D.Me.: Multifaceted Franks challenge failed because none undermined PC; they could be questions for trial

Defendant was charged with internet stalking and identity theft for using a false name, and he raised a host of issues over the search warrants, all of which failed. The government did not violate curtilage by pulling into defendant’s driveway to view his house. The defendant lacks standing for the government’s viewing his neighbor’s wifi signal that defendant was accused of hacking. Defendant’s Franks issues are each an overstatement of the situation, and, even so, excluding what he complains of still leaves probable cause. “Most of the issues raised by the defendant are legitimate jury issues for the jury to consider in assessing whether or not the offender is guilty of the crime charged, but they do not meet the Franks standard for an evidentiary hearing on this warrant application.” None of the Franks challenges were material to the finding of probable cause. United States v. Sayer, 2012 U.S. Dist. LEXIS 82729 (D. Me. June 13, 2012).*

Moral here: Taking the court at face value, none of these Franks challenges were even close. Do you have the time to make a massive Franks challenge that’s likely going to fail? Just because the client can pay enough fee to pursue it doesn’t mean that you should.

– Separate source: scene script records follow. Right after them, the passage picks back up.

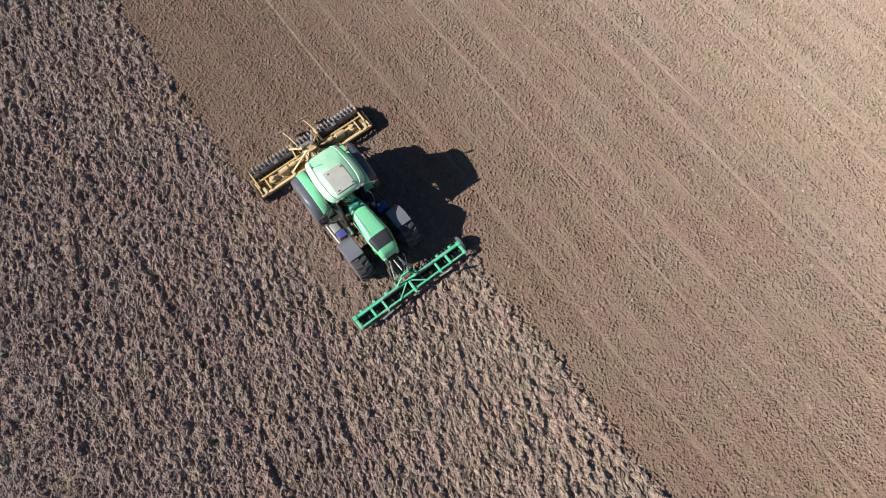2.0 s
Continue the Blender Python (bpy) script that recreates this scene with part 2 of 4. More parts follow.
    def crumbs(scale, steep):
        """Rounded crumbs, one to a cell, of all sizes from none to nearly touching."""
        vo = nt.nodes.new("ShaderNodeTexVoronoi")
        vo.voronoi_dimensions = "2D"
        vo.inputs["Scale"].default_value = scale
        nt.links.new(cc.outputs["Object"], vo.inputs["Vector"])
        size = nt.nodes.new("ShaderNodeSeparateColor")
        nt.links.new(vo.outputs["Color"], size.inputs[0])
        over = n_math(nt, "SUBTRACT", n_math(nt, "ADD", n_math(nt, "MULTIPLY", size.outputs[0], 0.42), 0.10), vo.outputs["Distance"])
        return n_math(nt, "MULTIPLY", n_math(nt, "MAXIMUM", over, 0.0), steep / scale)

    knob = n_math(nt, "ADD", n_math(nt, "ADD", crumbs(7.5, 1.2), crumbs(13.0, 0.95)), crumbs(4.6, 0.6))
    knob = n_math(nt, "ADD", knob, n_math(nt, "MULTIPLY", n_ramp(nt, n_noise(nt, 1.0, 1, 0.5, (11.0, 9.6, 10.0)), 0.42, 0.78), 0.024))
    knob = n_math(nt, "MULTIPLY", knob, n_math(nt, "ADD", n_math(nt, "MULTIPLY", swarm, 0.6), 0.4))
    knob = n_math(nt, "MULTIPLY", knob, soft)
    wave = n_math(nt, "SINE", n_math(nt, "MULTIPLY", xw, 2 * math.pi / 0.119), 0.0)
    ribs = n_math(nt, "MULTIPLY", wave, n_math(nt, "MULTIPLY", n_ramp(nt, n_noise(nt, 1.0, 3, 0.6, (0.9, 0.3, 1.0)), 0.40, 0.66), 0.0034))
    rows = n_math(nt, "MULTIPLY", n_noise(nt, 1.0, 3, 0.6, (13.0, 0.25, 1.0)), 0.022)
    til_h = n_math(nt, "ADD", n_math(nt, "ADD", knob, n_math(nt, "MULTIPLY", n_noise(nt, 6, 2, 0.5), 0.03)), n_math(nt, "ADD", ribs, rows))
    hm = nt.nodes.new("ShaderNodeMix")
    nt.links.new(sock["tilled"], hm.inputs["Factor"])
    nt.links.new(rough_h, hm.inputs["A"])
    nt.links.new(til_h, hm.inputs["B"])
    b1 = n_bump(nt, hm.outputs["Result"], 1.0, 1.0)
    nt.links.new(n_bump(nt, fine, 0.3, 0.012, b1), p.inputs["Normal"])
    return m


SOIL = soil("field_soil", (0.252, 0.186, 0.175), (0.232, 0.163, 0.131), (0.385, 0.305, 0.256))
LOOSE = soil("loose_soil", (0.275, 0.205, 0.193), (0.242, 0.170, 0.137), (0.395, 0.313, 0.263), True)
STONE = paint("pale_field_stone", (0.66, 0.63, 0.58), 0.7, dust=0.3)

# ---- field: one sheet of ground out to the horizon ----
def hashed(ix, iy, seed):
    h = (ix.astype(np.int64) * 374761393 + iy.astype(np.int64) * 668265263 + seed * 1442695041) & 0xFFFFFFFF
    h = ((h ^ (h >> 13)) * 1274126177) & 0xFFFFFFFF
    return ((h ^ (h >> 16)) & 0xFFFFFF) / float(0xFFFFFF)


def smooth_noise(x, y, seed):
    """Gradient noise, about -0.7 to 0.7."""
    x0, y0 = np.floor(x), np.floor(y)
    fx, fy = x - x0, y - y0
    ux, uy = fx * fx * fx * (fx * (fx * 6 - 15) + 10), fy * fy * fy * (fy * (fy * 6 - 15) + 10)
    v = []
    for dx, dy in ((0, 0), (1, 0), (0, 1), (1, 1)):
        a = hashed(x0 + dx, y0 + dy, seed) * 2 * math.pi
        v.append(np.cos(a) * (fx - dx) + np.sin(a) * (fy - dy))
    return (v[0] * (1 - ux) + v[1] * ux) * (1 - uy) + (v[2] * (1 - ux) + v[3] * ux) * uy


def lumps(x, y, seed, fill=0.8):
    """Domed clods, one to a cell, of different sizes: 0 to 1."""
    x0, y0 = np.floor(x), np.floor(y)
    top = np.zeros_like(x)
    for dx in (-1, 0, 1):
        for dy in (-1, 0, 1):
            cx, cy = x0 + dx, y0 + dy
            r = 0.35 + 0.55 * hashed(cx, cy, seed + 3)
            on = hashed(cx, cy, seed + 4) < fill
            ang = (hashed(cx, cy, seed + 5) - 0.5) * 1.5
            ox, oy = x - cx - hashed(cx, cy, seed + 1), y - cy - hashed(cx, cy, seed + 2)
            px, py = (ox * np.cos(ang) + oy * np.sin(ang)) * 1.35, oy * np.cos(ang) - ox * np.sin(ang)
            d = np.maximum(np.abs(px) * 0.9 + np.abs(py) * 0.5, np.maximum(np.abs(px), np.abs(py))) / r
            lean = 1 + 1.9 * (hashed(cx, cy, seed + 6) - 0.5) * px / r + 1.5 * (hashed(cx, cy, seed + 7) - 0.5) * py / r
            top = np.maximum(top, np.where(on, r * np.clip((1 - d) * 1.7, 0, 1) * lean, 0))
    return top


def step(a, b, v):
    u = np.clip((v - a) / (b - a), 0, 1)
    return u * u * (3 - 2 * u)


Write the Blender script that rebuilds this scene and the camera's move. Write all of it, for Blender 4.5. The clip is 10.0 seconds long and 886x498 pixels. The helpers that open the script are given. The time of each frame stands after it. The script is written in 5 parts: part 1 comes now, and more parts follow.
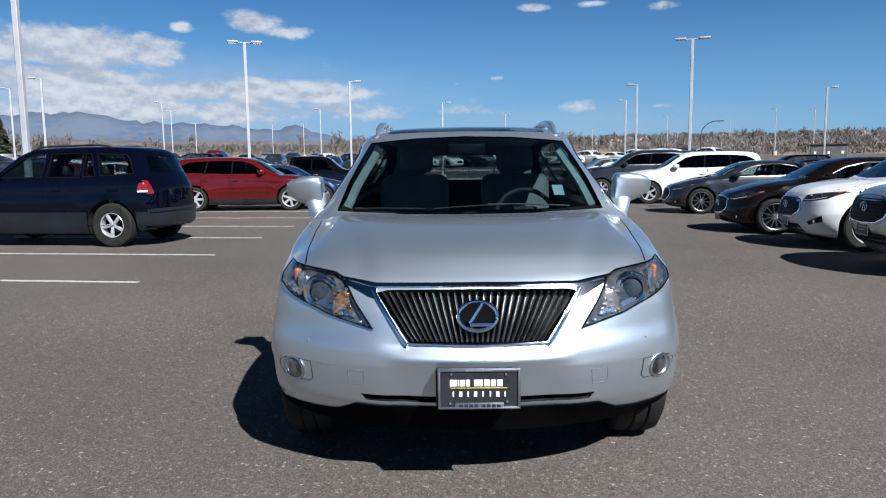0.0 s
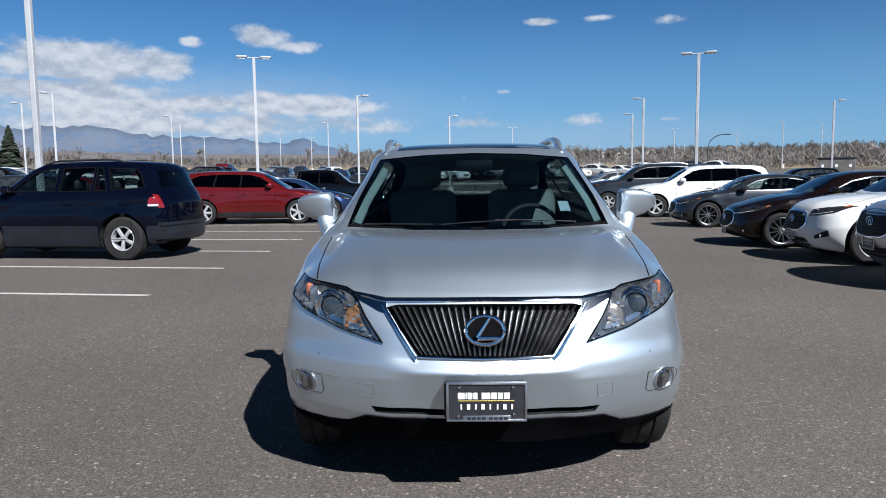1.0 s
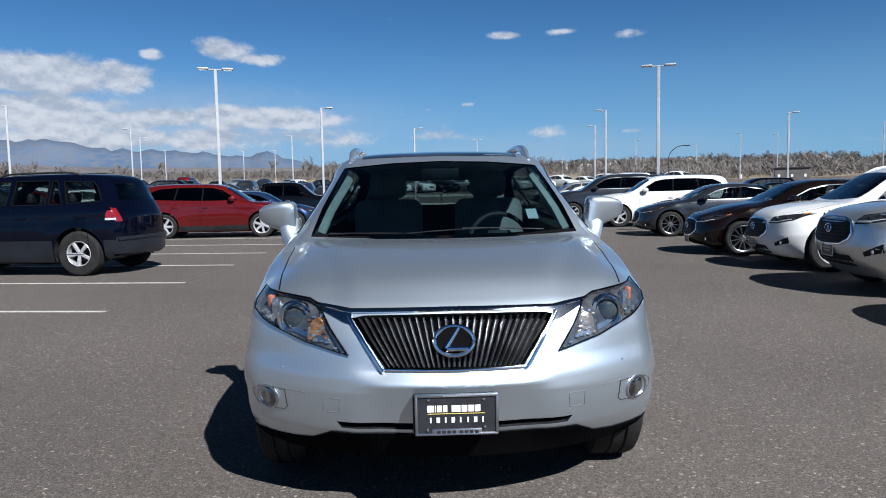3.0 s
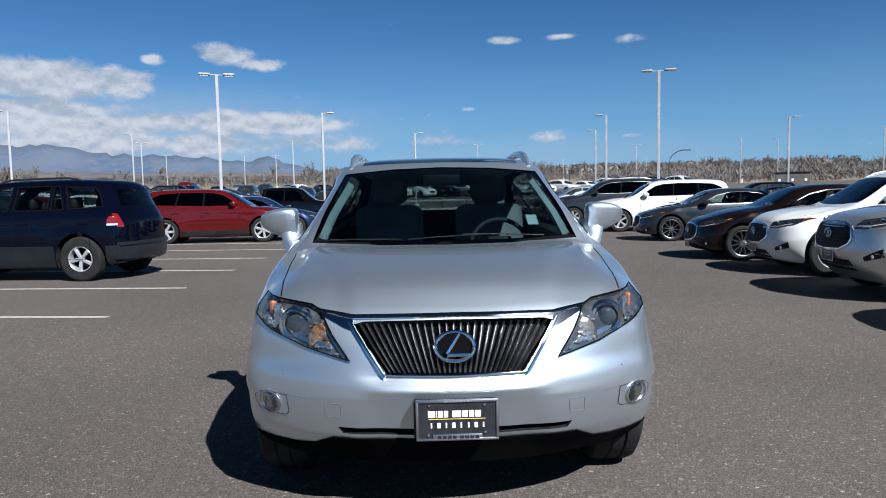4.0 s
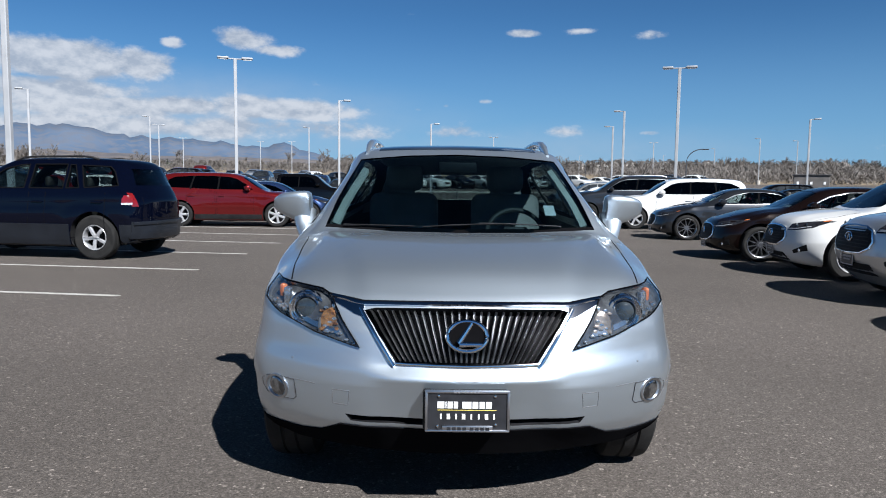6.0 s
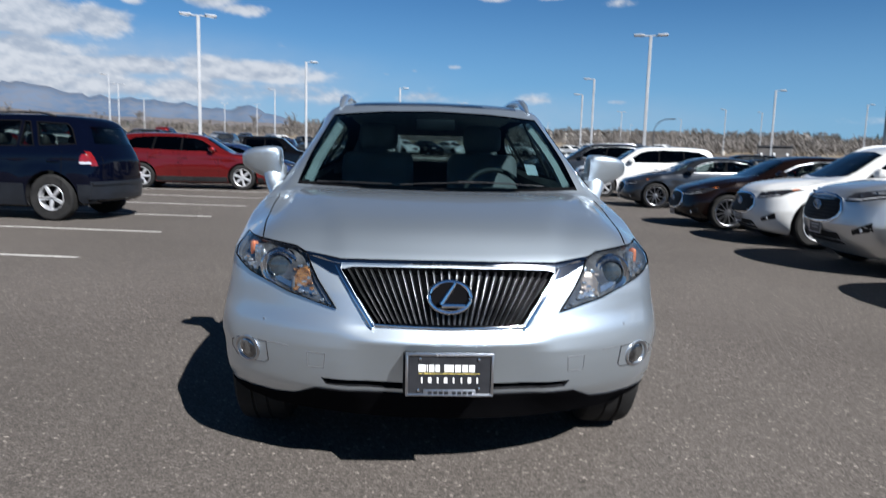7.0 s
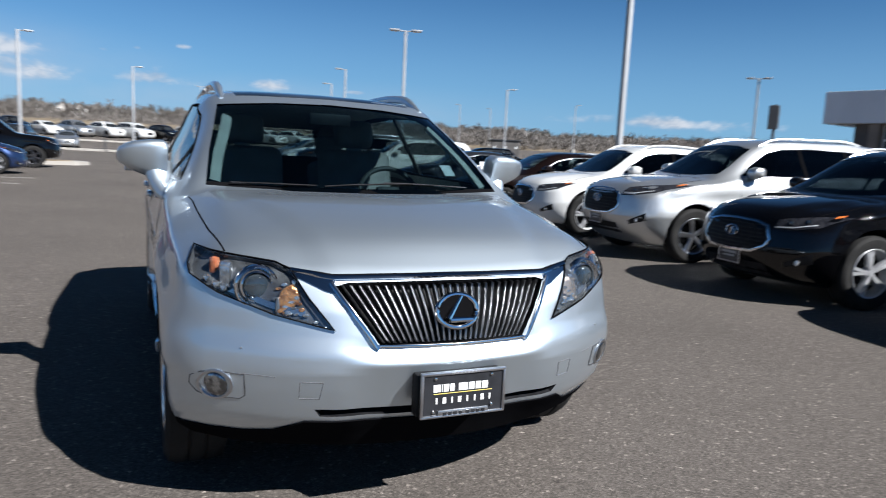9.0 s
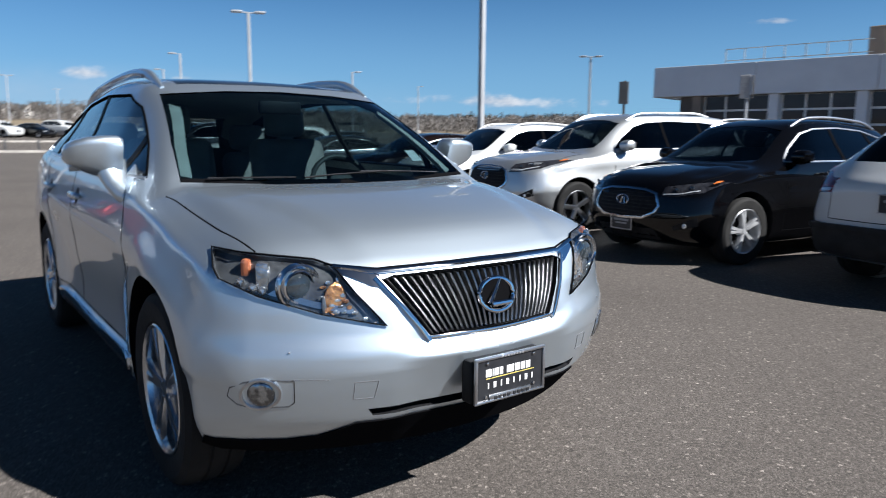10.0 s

Put that time and energy into defending at trial. After all these years, my view of Franks has evolved into a rule of reason: Unless it just screams lie or negligent omission, you lose, so use it to attack the officer’s credibility at trial, which is just what this court suggests, reading between the lines. But, even if it doesn’t undermine the officer as an exaggeration, does it create a reasonable doubt?

Remember my Rule 1 of the Fourth Amendment: “There are no technicalities.” There used to be, but not anymore. Not in the last 20+ years.